_INFORMATION SUPPLIED_.
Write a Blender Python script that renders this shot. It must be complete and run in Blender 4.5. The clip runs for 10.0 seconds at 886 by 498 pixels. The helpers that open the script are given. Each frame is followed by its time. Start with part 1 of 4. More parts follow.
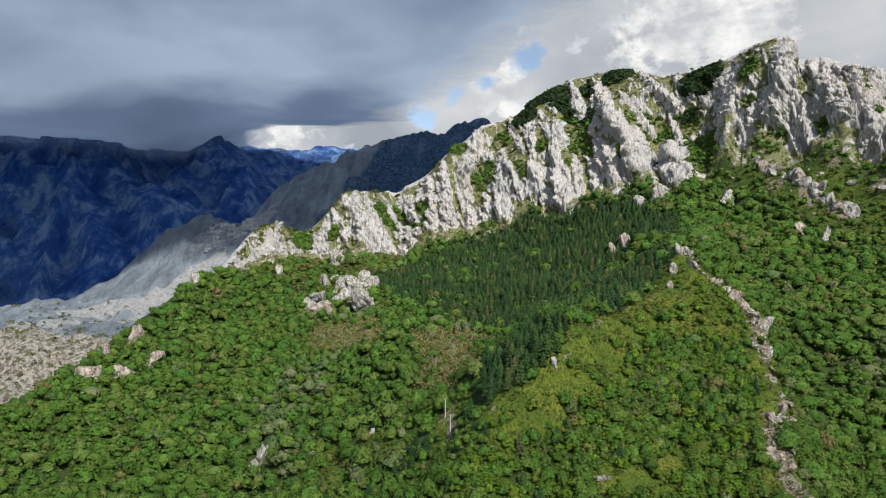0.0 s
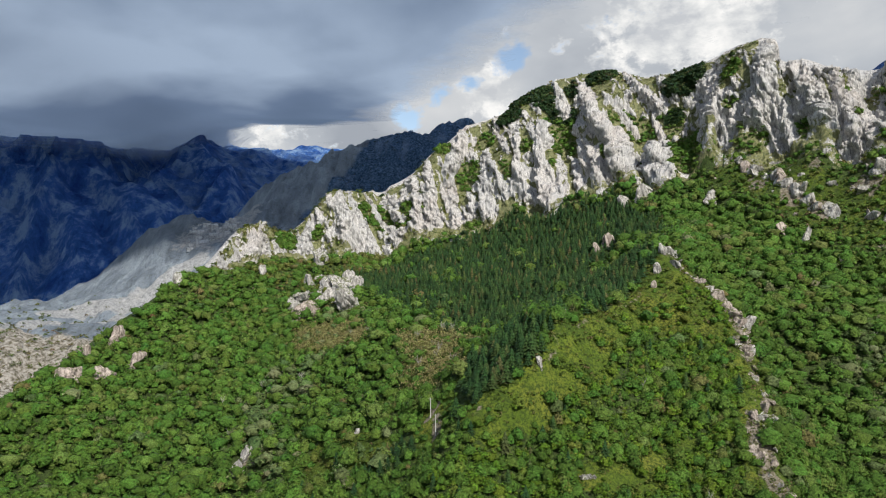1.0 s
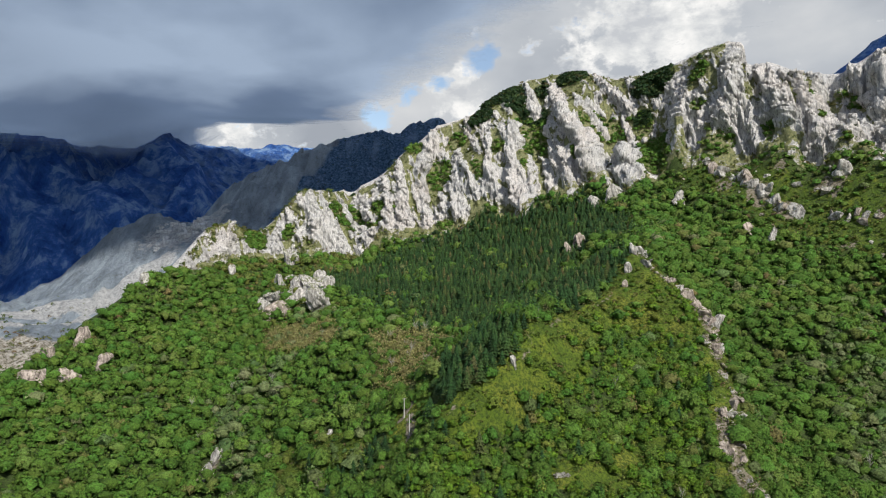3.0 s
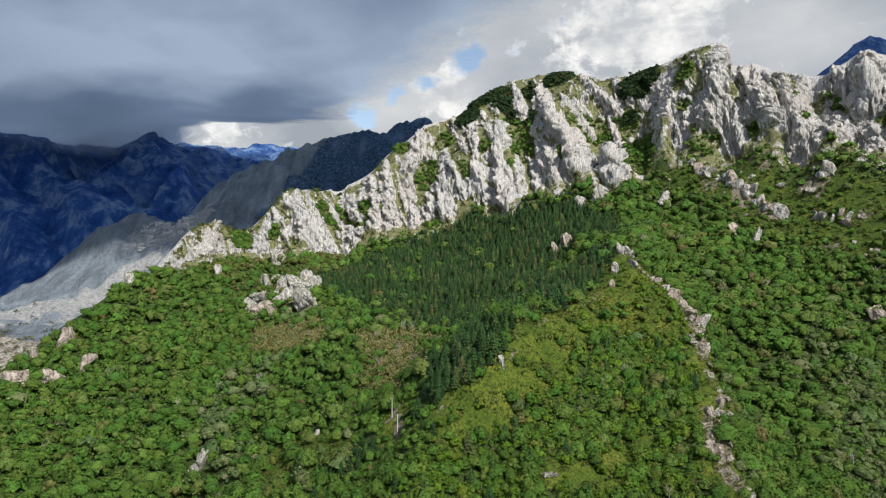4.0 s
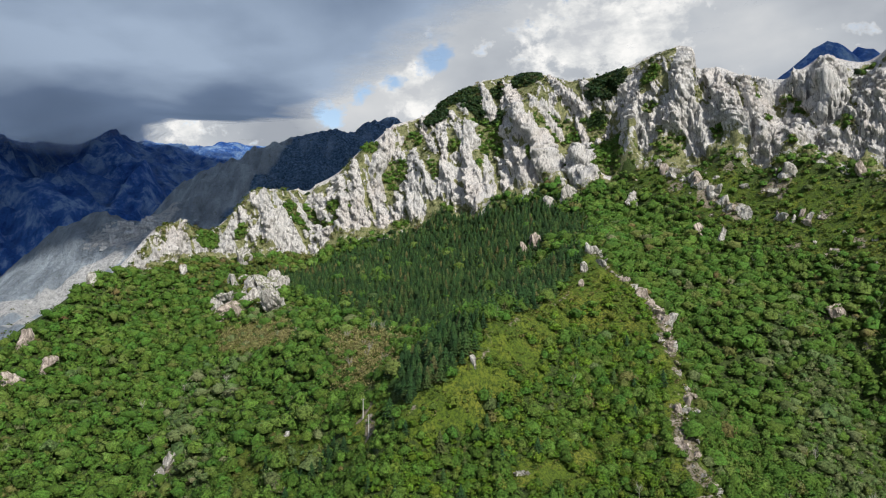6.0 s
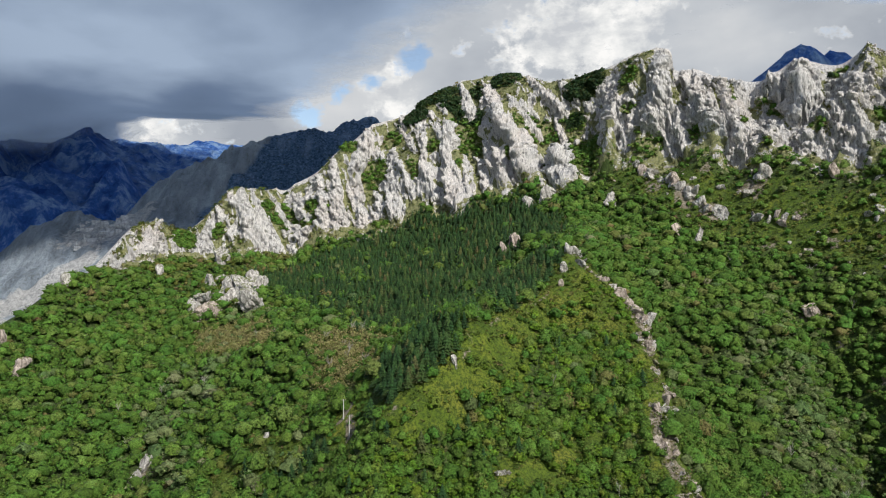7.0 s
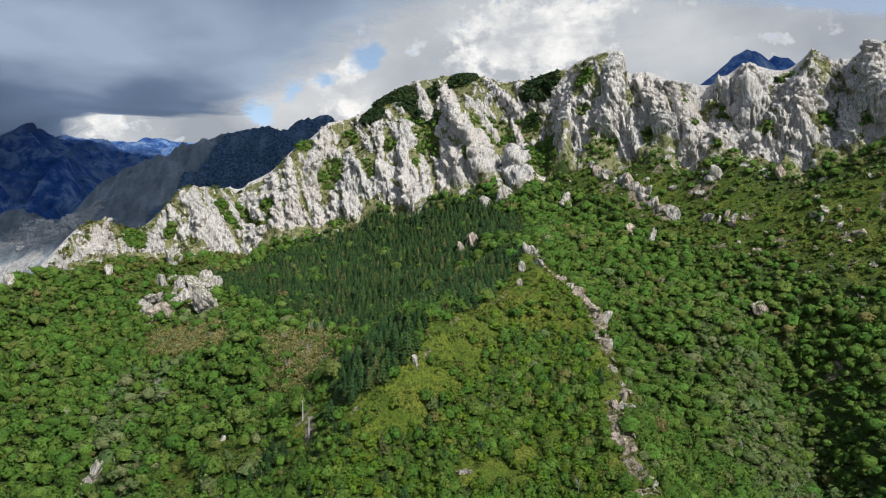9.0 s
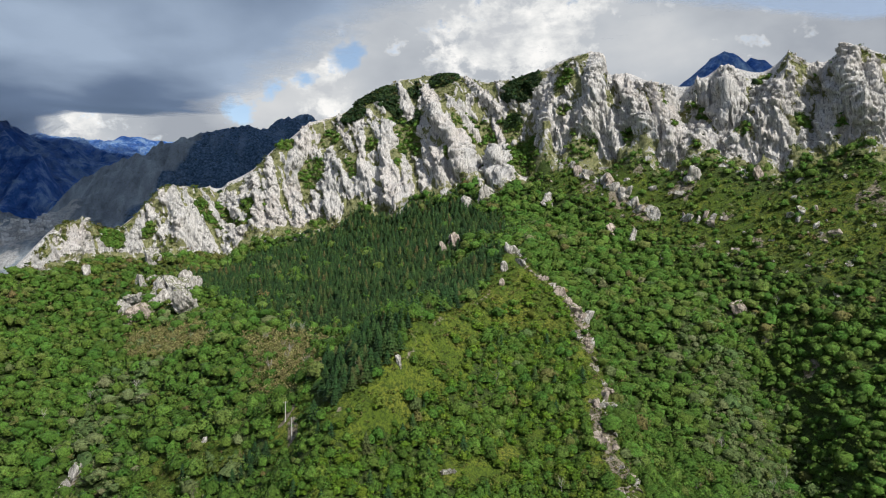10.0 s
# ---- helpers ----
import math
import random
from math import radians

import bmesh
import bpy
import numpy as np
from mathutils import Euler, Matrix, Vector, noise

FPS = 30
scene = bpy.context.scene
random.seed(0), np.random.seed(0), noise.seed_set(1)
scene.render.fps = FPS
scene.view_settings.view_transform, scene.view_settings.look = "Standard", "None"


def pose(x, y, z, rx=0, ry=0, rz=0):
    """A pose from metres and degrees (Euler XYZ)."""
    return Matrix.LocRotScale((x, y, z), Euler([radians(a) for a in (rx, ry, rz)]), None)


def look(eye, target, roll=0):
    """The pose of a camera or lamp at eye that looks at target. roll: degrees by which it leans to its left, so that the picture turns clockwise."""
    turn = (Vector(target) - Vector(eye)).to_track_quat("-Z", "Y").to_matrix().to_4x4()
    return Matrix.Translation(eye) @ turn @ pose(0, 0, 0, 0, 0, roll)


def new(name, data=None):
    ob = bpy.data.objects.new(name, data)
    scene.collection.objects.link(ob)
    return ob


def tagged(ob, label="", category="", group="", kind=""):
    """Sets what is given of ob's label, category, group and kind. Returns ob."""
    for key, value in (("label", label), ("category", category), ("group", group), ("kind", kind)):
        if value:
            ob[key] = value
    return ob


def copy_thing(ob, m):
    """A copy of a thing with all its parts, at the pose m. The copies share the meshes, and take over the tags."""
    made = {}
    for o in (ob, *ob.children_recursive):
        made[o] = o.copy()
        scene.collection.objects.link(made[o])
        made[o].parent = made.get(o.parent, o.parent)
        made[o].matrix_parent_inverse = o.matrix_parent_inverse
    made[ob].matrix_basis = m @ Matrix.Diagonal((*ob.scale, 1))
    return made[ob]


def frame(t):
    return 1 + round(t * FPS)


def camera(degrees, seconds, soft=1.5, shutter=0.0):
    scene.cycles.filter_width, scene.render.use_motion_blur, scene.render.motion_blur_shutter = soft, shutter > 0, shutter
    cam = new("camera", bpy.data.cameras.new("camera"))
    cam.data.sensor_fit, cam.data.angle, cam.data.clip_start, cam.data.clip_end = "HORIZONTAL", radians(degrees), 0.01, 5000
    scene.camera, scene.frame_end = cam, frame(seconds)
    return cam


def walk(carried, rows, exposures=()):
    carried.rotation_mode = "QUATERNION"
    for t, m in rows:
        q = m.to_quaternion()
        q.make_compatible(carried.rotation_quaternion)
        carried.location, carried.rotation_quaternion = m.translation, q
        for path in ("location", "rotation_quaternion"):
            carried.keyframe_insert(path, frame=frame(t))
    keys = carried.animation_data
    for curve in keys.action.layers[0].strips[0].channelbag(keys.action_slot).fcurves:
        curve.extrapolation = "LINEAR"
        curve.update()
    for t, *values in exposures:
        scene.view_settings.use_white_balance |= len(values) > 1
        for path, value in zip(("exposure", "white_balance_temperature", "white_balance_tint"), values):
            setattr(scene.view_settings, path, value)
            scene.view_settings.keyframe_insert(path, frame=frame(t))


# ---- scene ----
# The flight: a drone drifts a few metres to its left while it turns to the right.
cam = camera(63.0, 10.0, soft=1.05)
PATH = [
    (0.0, 0.00, 0.00, 240.00, 90.543, 0.000, 0.000),
    (0.5, -0.24, 0.22, 239.90, 90.550, 0.000, -0.621),
    (1.0, -0.55, 0.42, 239.82, 90.550, 0.010, -1.271),
    (1.5, -0.97, 0.62, 239.80, 90.540, 0.030, -1.918),
    (2.0, -1.34, 0.75, 239.77, 90.535, 0.045, -2.514),
    (2.5, -1.76, 0.88, 239.70, 90.540, 0.030, -3.095),
    (4.0, -2.98, 1.30, 239.60, 90.535, -0.020, -4.752),
    (4.5, -3.40, 1.44, 239.60, 90.518, -0.055, -5.317),
    (5.0, -3.83, 1.57, 239.58, 90.518, -0.049, -5.923),
    (5.5, -4.27, 1.74, 239.58, 90.520, -0.025, -6.591),
    (7.0, -5.86, 2.18, 239.58, 90.519, -0.020, -9.080),
    (7.5, -6.40, 2.40, 239.56, 90.520, -0.045, -9.993),
    (8.0, -7.00, 2.58, 239.56, 90.512, -0.045, -10.987),
    (8.5, -7.66, 2.76, 239.64, 90.485, -0.002, -11.854),
    (9.0, -8.30, 2.88, 239.69, 90.476, 0.030, -12.687),
    (9.5, -8.93, 2.93, 239.74, 90.470, 0.035, -13.463),
    (10.0, -9.55, 2.90, 239.84, 90.452, 0.060, -14.247),
]
walk(cam, [(t, pose(x, y, z, rx, ry, rz)) for t, x, y, z, rx, ry, rz in PATH], exposures=((0.0, 0.04), (10.0, 0.04)))

# ---- sky, sun and clouds overhead ----
SUN_AZ, SUN_EL = 153.0, 43.0          # degrees clockwise from straight ahead (+y), and above the horizon
to_sun = Vector((math.sin(radians(SUN_AZ)) * math.cos(radians(SUN_EL)), math.cos(radians(SUN_AZ)) * math.cos(radians(SUN_EL)), math.sin(radians(SUN_EL))))
sun = new("sun", bpy.data.lights.new("sun", "SUN"))
sun.data.energy, sun.data.angle, sun.data.color = 5.0, radians(0.6), (1.0, 0.95, 0.86)
sun.matrix_world = look(to_sun * 1000, (0, 0, 0))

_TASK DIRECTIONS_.
Take the listing above and restate it word for word, without its pictures.

_RESPONSE_.
Write a Blender Python script that renders this shot. It must be complete and run in Blender 4.5. The clip runs for 10.0 seconds at 886 by 498 pixels. The helpers that open the script are given. Each frame is followed by its time. Start with part 1 of 4. More parts follow.
0.0 s
1.0 s
3.0 s
4.0 s
6.0 s
7.0 s
9.0 s
10.0 s
# ---- helpers ----
import math
import random
from math import radians

import bmesh
import bpy
import numpy as np
from mathutils import Euler, Matrix, Vector, noise

FPS = 30
scene = bpy.context.scene
random.seed(0), np.random.seed(0), noise.seed_set(1)
scene.render.fps = FPS
scene.view_settings.view_transform, scene.view_settings.look = "Standard", "None"


def pose(x, y, z, rx=0, ry=0, rz=0):
    """A pose from metres and degrees (Euler XYZ)."""
    return Matrix.LocRotScale((x, y, z), Euler([radians(a) for a in (rx, ry, rz)]), None)


def look(eye, target, roll=0):
    """The pose of a camera or lamp at eye that looks at target. roll: degrees by which it leans to its left, so that the picture turns clockwise."""
    turn = (Vector(target) - Vector(eye)).to_track_quat("-Z", "Y").to_matrix().to_4x4()
    return Matrix.Translation(eye) @ turn @ pose(0, 0, 0, 0, 0, roll)


def new(name, data=None):
    ob = bpy.data.objects.new(name, data)
    scene.collection.objects.link(ob)
    return ob


def tagged(ob, label="", category="", group="", kind=""):
    """Sets what is given of ob's label, category, group and kind. Returns ob."""
    for key, value in (("label", label), ("category", category), ("group", group), ("kind", kind)):
        if value:
            ob[key] = value
    return ob


def copy_thing(ob, m):
    """A copy of a thing with all its parts, at the pose m. The copies share the meshes, and take over the tags."""
    made = {}
    for o in (ob, *ob.children_recursive):
        made[o] = o.copy()
        scene.collection.objects.link(made[o])
        made[o].parent = made.get(o.parent, o.parent)
        made[o].matrix_parent_inverse = o.matrix_parent_inverse
    made[ob].matrix_basis = m @ Matrix.Diagonal((*ob.scale, 1))
    return made[ob]


def frame(t):
    return 1 + round(t * FPS)


def camera(degrees, seconds, soft=1.5, shutter=0.0):
    scene.cycles.filter_width, scene.render.use_motion_blur, scene.render.motion_blur_shutter = soft, shutter > 0, shutter
    cam = new("camera", bpy.data.cameras.new("camera"))
    cam.data.sensor_fit, cam.data.angle, cam.data.clip_start, cam.data.clip_end = "HORIZONTAL", radians(degrees), 0.01, 5000
    scene.camera, scene.frame_end = cam, frame(seconds)
    return cam


def walk(carried, rows, exposures=()):
    carried.rotation_mode = "QUATERNION"
    for t, m in rows:
        q = m.to_quaternion()
        q.make_compatible(carried.rotation_quaternion)
        carried.location, carried.rotation_quaternion = m.translation, q
        for path in ("location", "rotation_quaternion"):
            carried.keyframe_insert(path, frame=frame(t))
    keys = carried.animation_data
    for curve in keys.action.layers[0].strips[0].channelbag(keys.action_slot).fcurves:
        curve.extrapolation = "LINEAR"
        curve.update()
    for t, *values in exposures:
        scene.view_settings.use_white_balance |= len(values) > 1
        for path, value in zip(("exposure", "white_balance_temperature", "white_balance_tint"), values):
            setattr(scene.view_settings, path, value)
            scene.view_settings.keyframe_insert(path, frame=frame(t))


# ---- scene ----
# The flight: a drone drifts a few metres to its left while it turns to the right.
cam = camera(63.0, 10.0, soft=1.05)
PATH = [
    (0.0, 0.00, 0.00, 240.00, 90.543, 0.000, 0.000),
    (0.5, -0.24, 0.22, 239.90, 90.550, 0.000, -0.621),
    (1.0, -0.55, 0.42, 239.82, 90.550, 0.010, -1.271),
    (1.5, -0.97, 0.62, 239.80, 90.540, 0.030, -1.918),
    (2.0, -1.34, 0.75, 239.77, 90.535, 0.045, -2.514),
    (2.5, -1.76, 0.88, 239.70, 90.540, 0.030, -3.095),
    (4.0, -2.98, 1.30, 239.60, 90.535, -0.020, -4.752),
    (4.5, -3.40, 1.44, 239.60, 90.518, -0.055, -5.317),
    (5.0, -3.83, 1.57, 239.58, 90.518, -0.049, -5.923),
    (5.5, -4.27, 1.74, 239.58, 90.520, -0.025, -6.591),
    (7.0, -5.86, 2.18, 239.58, 90.519, -0.020, -9.080),
    (7.5, -6.40, 2.40, 239.56, 90.520, -0.045, -9.993),
    (8.0, -7.00, 2.58, 239.56, 90.512, -0.045, -10.987),
    (8.5, -7.66, 2.76, 239.64, 90.485, -0.002, -11.854),
    (9.0, -8.30, 2.88, 239.69, 90.476, 0.030, -12.687),
    (9.5, -8.93, 2.93, 239.74, 90.470, 0.035, -13.463),
    (10.0, -9.55, 2.90, 239.84, 90.452, 0.060, -14.247),
]
walk(cam, [(t, pose(x, y, z, rx, ry, rz)) for t, x, y, z, rx, ry, rz in PATH], exposures=((0.0, 0.04), (10.0, 0.04)))

# ---- sky, sun and clouds overhead ----
SUN_AZ, SUN_EL = 153.0, 43.0          # degrees clockwise from straight ahead (+y), and above the horizon
to_sun = Vector((math.sin(radians(SUN_AZ)) * math.cos(radians(SUN_EL)), math.cos(radians(SUN_AZ)) * math.cos(radians(SUN_EL)), math.sin(radians(SUN_EL))))
sun = new("sun", bpy.data.lights.new("sun", "SUN"))
sun.data.energy, sun.data.angle, sun.data.color = 5.0, radians(0.6), (1.0, 0.95, 0.86)
sun.matrix_world = look(to_sun * 1000, (0, 0, 0))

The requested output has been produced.